If I had a loan with Rams I'd probably be cautious but wouldn't pull out.
But if I was thinking of getting a loan with Rams I'd probably reconsider options.
What I think is happening with RAMS is that the shareholders have lost confidence, hence the dive from $2.50 to just $0.86.
Therefore the company assets on their balance sheet is less attractive as it was a few weeks ago. RAMS will have to compete for a higher costs to attract more capital on the international market, hence these higher costs will be passed on to their clients in some ways to the loan market.
I wouldn't be signing up with RAMS normally, their exit fees are too high, though they can be good for low docs in some situations. Now I would be even more wary.
Interesting sentiments here. I have often been interested in the way some refer to 'securitised lenders' as if they are only for people that can't get bank loans from the big four banks. While it is indeed true, that some lenders, and indeed the lender in question will suffer some surprise reductions in their profitability for the year, the insinuation that a 'securitsed lender' (in this case Rams) is a 'quick lets panic risk' is very misleading. It appears that the banks today (among others) are tripping over each other to provide funds to Rams and other 'securitised lenders'. Why.? Thats right, because they ARE securitised – and thus mortgage insured – making the investment so appealing. The market as a whole is spooked, and essentially what happens is when doubt and fear conquer ambition, then the answer is to get liquid…..the ASX and the world markets have just re-confimed that fact. There are short term money markets, and long term ones – non bank lenders will simply be switching the market exposure and type in order to restructure, and stay competitive. If you want to see how this affects things, compare Macquaries stocks yesterday, to three months ago. What about Babcock and Brown over the last 3 or 4 weeks? Is that a reduction of over 40% ? Yes. You will notice the 'internet only' wholesale type loans have increase by more than the 25 basis point interest rate rise, but in all fairness, if that is your thing is not 7.24% variable a bit more competitve than a bank? Rather than 'panicking' over a mortgage or lender, the panic should be if you were a short term investor who was plaaning on selling shares yesterday to lock in some 'evaporated gains'……especially rams ones! Balance folks!

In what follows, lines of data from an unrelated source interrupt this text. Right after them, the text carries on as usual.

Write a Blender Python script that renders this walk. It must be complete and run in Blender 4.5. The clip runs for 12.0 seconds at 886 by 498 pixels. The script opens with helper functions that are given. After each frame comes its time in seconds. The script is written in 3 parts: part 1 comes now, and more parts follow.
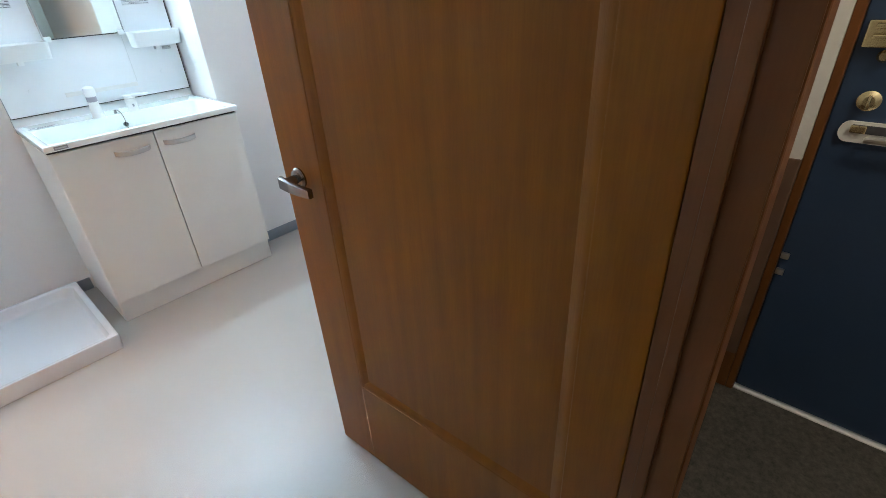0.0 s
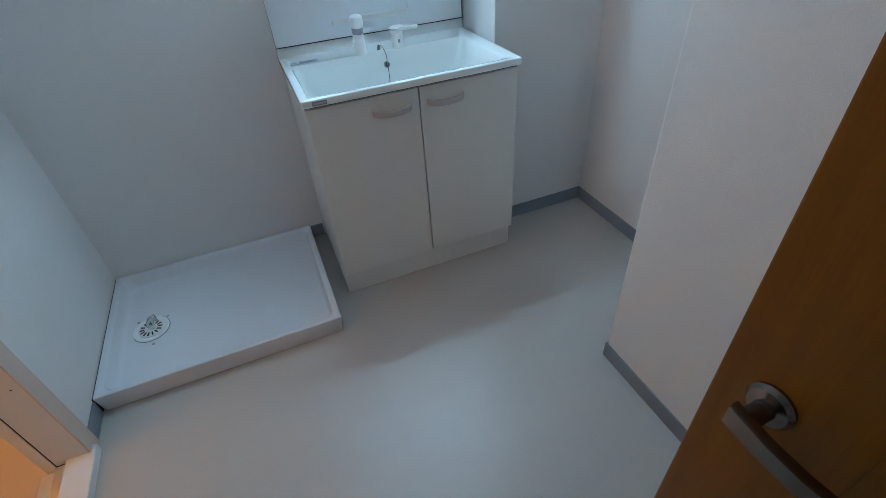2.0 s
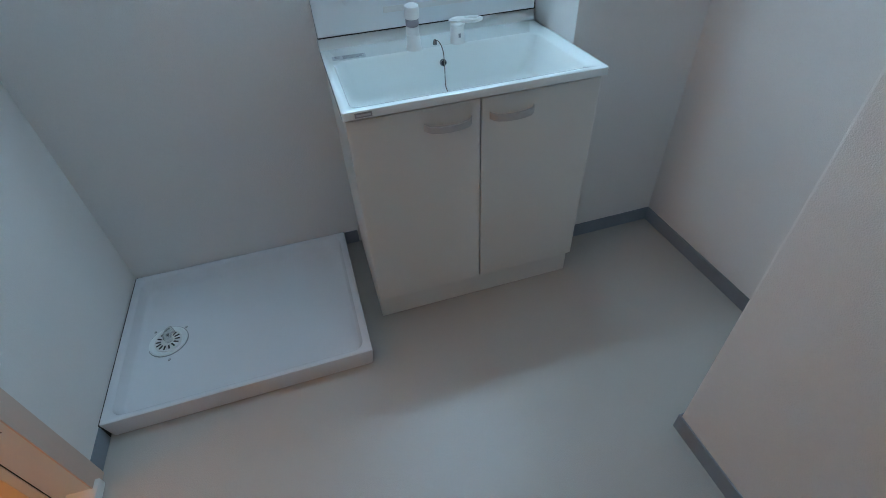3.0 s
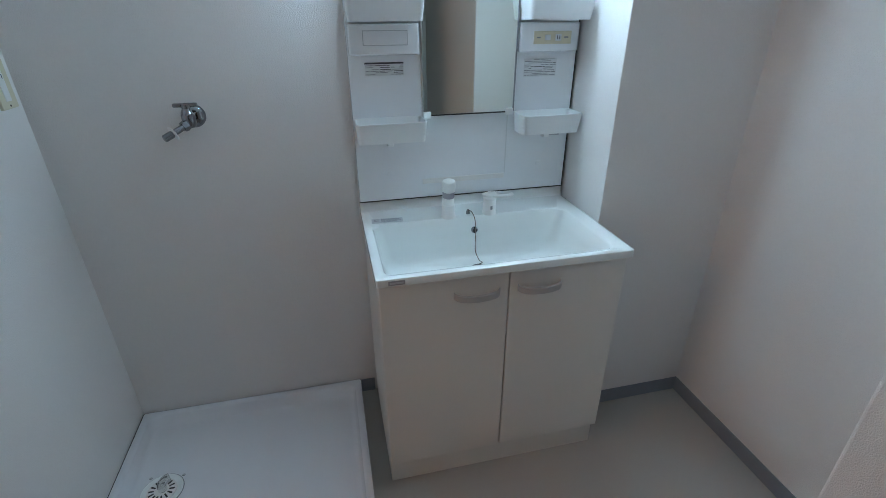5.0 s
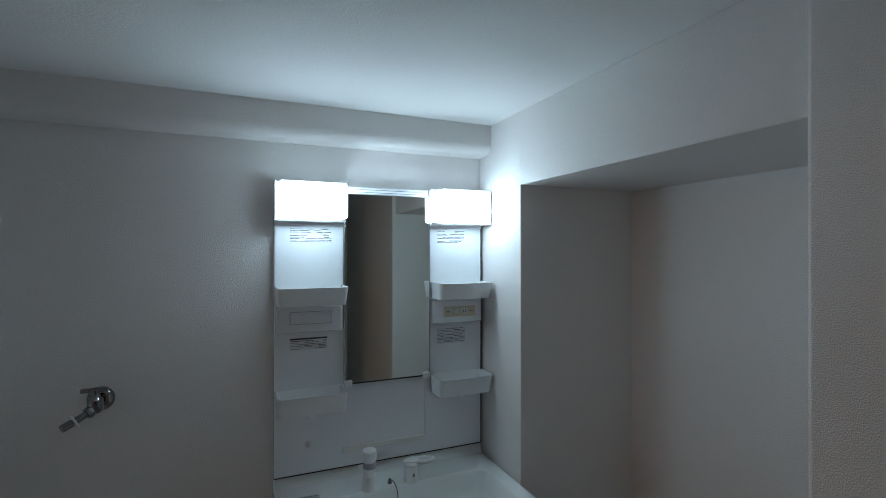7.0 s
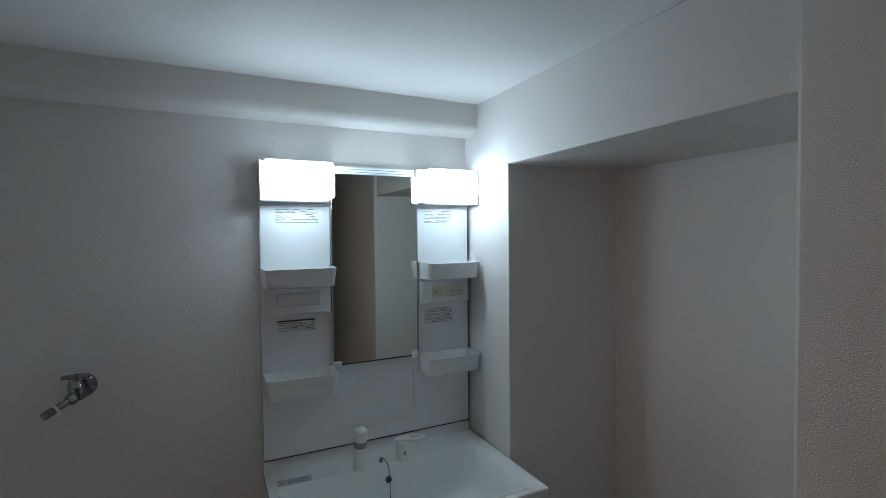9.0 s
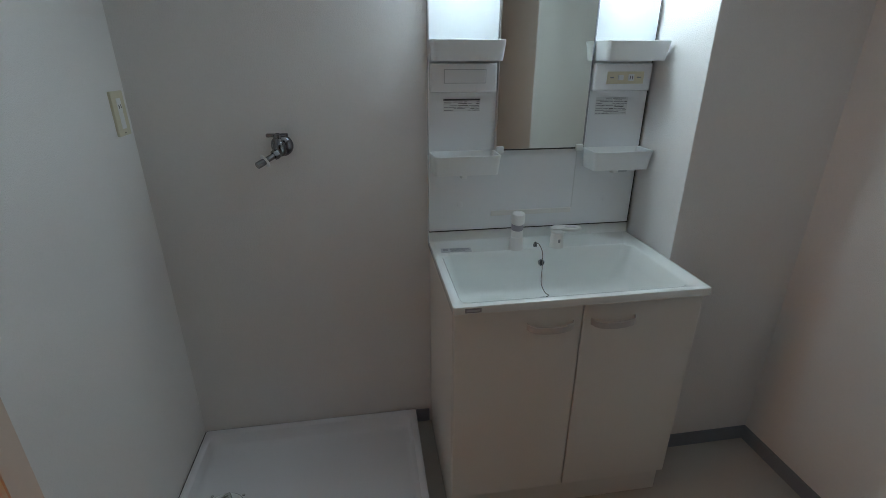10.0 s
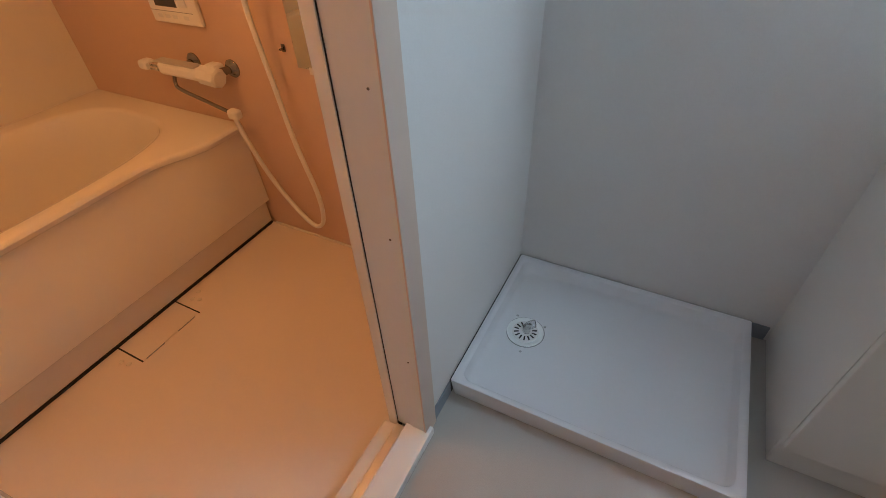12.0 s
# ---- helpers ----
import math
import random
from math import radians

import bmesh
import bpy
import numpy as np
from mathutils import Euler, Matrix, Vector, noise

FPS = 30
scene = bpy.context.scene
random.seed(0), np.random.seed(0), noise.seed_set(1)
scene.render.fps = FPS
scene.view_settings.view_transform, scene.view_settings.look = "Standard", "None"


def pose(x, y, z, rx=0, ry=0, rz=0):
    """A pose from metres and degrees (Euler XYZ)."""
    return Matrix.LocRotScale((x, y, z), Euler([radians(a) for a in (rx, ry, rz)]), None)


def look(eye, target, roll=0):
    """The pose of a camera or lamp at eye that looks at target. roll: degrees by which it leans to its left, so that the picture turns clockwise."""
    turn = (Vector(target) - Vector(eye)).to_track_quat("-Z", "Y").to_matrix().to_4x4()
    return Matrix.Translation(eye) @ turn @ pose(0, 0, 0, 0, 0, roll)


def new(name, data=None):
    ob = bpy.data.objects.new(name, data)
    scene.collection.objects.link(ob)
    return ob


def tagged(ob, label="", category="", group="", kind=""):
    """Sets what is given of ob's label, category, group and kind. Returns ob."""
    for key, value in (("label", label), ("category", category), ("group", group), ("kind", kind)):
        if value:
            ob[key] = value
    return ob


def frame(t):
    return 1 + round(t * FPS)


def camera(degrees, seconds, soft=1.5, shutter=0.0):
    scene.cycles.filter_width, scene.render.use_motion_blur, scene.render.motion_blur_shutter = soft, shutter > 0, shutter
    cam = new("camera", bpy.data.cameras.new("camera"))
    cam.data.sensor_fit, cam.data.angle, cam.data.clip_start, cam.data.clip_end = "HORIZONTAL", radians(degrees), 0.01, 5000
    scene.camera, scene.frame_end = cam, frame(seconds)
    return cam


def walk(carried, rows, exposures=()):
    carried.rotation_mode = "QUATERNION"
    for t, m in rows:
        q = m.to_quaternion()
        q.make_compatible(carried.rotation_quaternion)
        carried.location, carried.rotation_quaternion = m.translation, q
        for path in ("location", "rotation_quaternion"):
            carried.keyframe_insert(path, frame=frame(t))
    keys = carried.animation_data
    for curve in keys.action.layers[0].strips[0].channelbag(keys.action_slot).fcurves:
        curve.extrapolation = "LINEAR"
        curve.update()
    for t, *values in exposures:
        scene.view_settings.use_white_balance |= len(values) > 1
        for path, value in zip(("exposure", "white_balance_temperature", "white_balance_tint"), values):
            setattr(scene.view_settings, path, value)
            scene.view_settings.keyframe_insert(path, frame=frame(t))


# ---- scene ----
cam = camera(86.6, 12.0, soft=0.8)
PATH = [
    (0, (0.630, 2.733, 1.267), (1.888, 3.927, 0.271), -3.4),
    (0.5, (0.712, 2.879, 1.246), (1.675, 4.257, 0.162), -4.8),
    (1, (0.756, 3.094, 1.241), (1.533, 4.553, 0.114), -4.7),
    (1.5, (0.762, 3.386, 1.320), (1.396, 4.866, 0.131), -4.4),
    (2, (0.769, 3.513, 1.318), (1.306, 4.976, 0.064), -4.4),
    (2.5, (0.817, 3.712, 1.325), (1.257, 5.137, -0.012), -4.0),
    (4.5, (0.809, 3.881, 1.302), (1.127, 5.417, 0.06), -2.0),
    (5, (0.808, 3.874, 1.422), (1.218, 5.614, 0.527), -0.3),
    (5.5, (0.797, 3.838, 1.531), (1.359, 5.707, 1.092), 0.8),
    (6, (0.776, 3.803, 1.57), (1.466, 5.676, 1.446), 0.8),
    (6.5, (0.774, 3.806, 1.576), (1.525, 5.659, 1.535), 0.5),
    (7, (0.785, 3.814, 1.578), (1.573, 5.652, 1.581), 0.0),
    (9, (0.747, 3.833, 1.56), (1.629, 5.627, 1.499), -0.6),
    (9.5, (0.711, 3.878, 1.488), (1.415, 5.712, 1.114), 0.1),
    (10, (0.682, 3.87, 1.414), (0.976, 5.698, 0.658), 0.1),
    (10.5, (0.635, 3.866, 1.36), (0.557, 5.582, 0.352), -0.4),
    (11, (0.582, 3.905, 1.348), (0.282, 5.50, 0.179), -0.9),
    (11.5, (0.484, 3.975, 1.341), (-0.018, 5.432, 0.067), -1.7),
    (12, (0.402, 4.050, 1.331), (-0.326, 5.368, 0.014), -2.9),
]
EXPOSURES = [(0, 1.73, 6300, 7), (0.5, 1.28, 5900, 5), (1, 0.98, 5700, 3), (1.5, 0.7, 5600, 2), (2, 0.4, 5600, 2), (2.5, 0.3, 5600, 2),
             (4.5, 0.2, 6200, 8), (5, 0.21, 6200, 8), (5.5, -0.35, 6400, 8), (6, -1.05, 6500, 9), (6.5, -1.18, 6600, 9), (7, -1.18, 6600, 9),
             (9, -1.15, 6900, 12), (9.5, -1.03, 7000, 12), (10, -0.5, 7200, 12), (10.5, -0.12, 7200, 14), (11, 0.15, 7000, 13), (11.5, 0.3, 6700, 13), (12, 0.35, 6500, 12)]
walk(cam, [(t, look(eye, target, roll)) for t, eye, target, roll in PATH], EXPOSURES)

# world: the place is closed, only a faint sky lies outside it
world = bpy.data.worlds.new("world")
scene.world = world
world.use_nodes = True
sky = world.node_tree.nodes.new("ShaderNodeTexSky")
sky.sky_type, sky.sun_disc, sky.sun_elevation = "NISHITA", False, radians(35)
world.node_tree.links.new(sky.outputs[0], world.node_tree.nodes["Background"].inputs[0])
world.node_tree.nodes["Background"].inputs[1].default_value = 0.08

VANITY_GLOW, BATH_GLOW, HALL_GLOW = 39.0, 36.0, 18.0


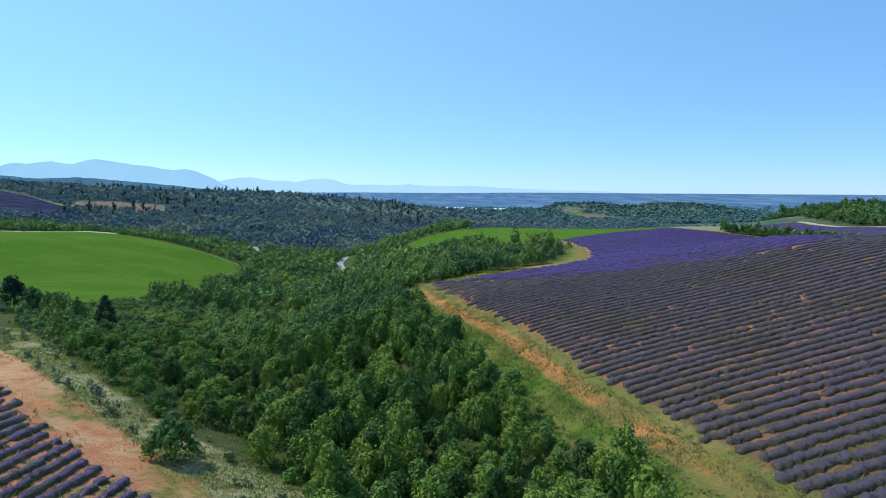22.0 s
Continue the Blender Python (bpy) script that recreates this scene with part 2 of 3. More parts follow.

Interesting sentiments here. I have often been interested in the way some refer to 'securitised lenders' as if they are only for people that can't get bank loans from the big four banks. While it is indeed true, that some lenders, and indeed the lender in question will suffer some surprise reductions in their profitability for the year, the insinuation that a 'securitsed lender' (in this case Rams) is a 'quick lets panic risk' is very misleading. It appears that the banks today (among others) are tripping over each other to provide funds to Rams and other 'securitised lenders'. Why.? Thats right, because they ARE securitised – and thus mortgage insured – making the investment so appealing.
And this reliance on everything being mortgage insured is why investors should think twice before going to securitised lenders until they have to.
I say that RAMS just went into the Stock Market at the wrong time thats all, there comeing back up now along with alot of other companys. I might go with them as there the only ones they will accept me anyway with my credit rateing.